- [WHAT TO WORK ON]
Locate all lines in the data below that hold "with" and show them.

-- Start COLLECTED DATA --

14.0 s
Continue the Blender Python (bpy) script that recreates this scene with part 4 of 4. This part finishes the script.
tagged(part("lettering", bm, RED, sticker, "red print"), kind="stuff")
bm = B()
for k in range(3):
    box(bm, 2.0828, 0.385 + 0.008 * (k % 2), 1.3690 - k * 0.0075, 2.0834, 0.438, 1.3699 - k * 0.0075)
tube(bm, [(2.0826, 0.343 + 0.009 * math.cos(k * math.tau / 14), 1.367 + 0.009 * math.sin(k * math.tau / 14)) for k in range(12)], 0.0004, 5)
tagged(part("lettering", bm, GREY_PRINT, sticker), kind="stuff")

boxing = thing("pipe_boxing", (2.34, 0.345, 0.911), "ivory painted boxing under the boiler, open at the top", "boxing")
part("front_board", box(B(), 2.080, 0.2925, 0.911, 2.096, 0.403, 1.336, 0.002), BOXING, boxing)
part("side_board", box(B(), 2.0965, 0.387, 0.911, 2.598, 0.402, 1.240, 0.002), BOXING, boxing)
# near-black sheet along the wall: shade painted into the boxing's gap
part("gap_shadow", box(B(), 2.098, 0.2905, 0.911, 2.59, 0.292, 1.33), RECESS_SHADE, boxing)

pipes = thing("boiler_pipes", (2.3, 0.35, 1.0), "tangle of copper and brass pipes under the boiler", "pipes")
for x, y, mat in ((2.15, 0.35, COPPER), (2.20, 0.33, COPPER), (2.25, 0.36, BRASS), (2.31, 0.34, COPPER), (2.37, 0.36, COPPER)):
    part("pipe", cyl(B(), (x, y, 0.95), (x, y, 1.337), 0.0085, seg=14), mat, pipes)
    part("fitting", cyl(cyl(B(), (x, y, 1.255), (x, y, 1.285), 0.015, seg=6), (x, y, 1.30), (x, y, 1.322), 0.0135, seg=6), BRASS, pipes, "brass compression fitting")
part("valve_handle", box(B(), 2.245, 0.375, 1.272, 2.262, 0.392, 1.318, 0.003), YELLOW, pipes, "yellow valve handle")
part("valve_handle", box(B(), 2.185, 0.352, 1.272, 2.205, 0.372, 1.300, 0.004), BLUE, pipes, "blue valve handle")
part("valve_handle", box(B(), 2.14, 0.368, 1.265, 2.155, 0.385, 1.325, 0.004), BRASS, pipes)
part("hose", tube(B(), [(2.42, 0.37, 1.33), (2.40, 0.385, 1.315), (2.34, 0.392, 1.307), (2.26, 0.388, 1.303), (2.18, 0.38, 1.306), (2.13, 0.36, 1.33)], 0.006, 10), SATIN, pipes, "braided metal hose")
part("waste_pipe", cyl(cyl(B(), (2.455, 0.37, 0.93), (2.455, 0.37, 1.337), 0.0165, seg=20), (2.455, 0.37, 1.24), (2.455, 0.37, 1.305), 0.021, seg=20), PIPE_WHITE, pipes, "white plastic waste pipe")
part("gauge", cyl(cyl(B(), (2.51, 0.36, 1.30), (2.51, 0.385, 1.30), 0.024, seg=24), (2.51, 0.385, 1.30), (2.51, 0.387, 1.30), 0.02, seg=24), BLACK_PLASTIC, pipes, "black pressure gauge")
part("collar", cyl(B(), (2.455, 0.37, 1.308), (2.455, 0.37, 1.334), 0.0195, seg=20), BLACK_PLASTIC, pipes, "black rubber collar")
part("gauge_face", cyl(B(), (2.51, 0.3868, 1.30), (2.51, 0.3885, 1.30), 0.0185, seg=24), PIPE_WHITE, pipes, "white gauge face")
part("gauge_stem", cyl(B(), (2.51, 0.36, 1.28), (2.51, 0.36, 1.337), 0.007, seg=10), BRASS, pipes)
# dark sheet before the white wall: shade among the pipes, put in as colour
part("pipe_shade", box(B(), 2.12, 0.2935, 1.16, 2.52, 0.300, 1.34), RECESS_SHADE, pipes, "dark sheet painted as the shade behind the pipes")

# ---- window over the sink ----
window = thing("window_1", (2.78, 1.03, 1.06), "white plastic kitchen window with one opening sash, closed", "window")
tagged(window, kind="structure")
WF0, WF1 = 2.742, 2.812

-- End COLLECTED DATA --

- [PROBLEM SOLUTION]
Continue the Blender Python (bpy) script that recreates this scene with part 4 of 4. This part finishes the script.
window = thing("window_1", (2.78, 1.03, 1.06), "white plastic kitchen window with one opening sash, closed", "window")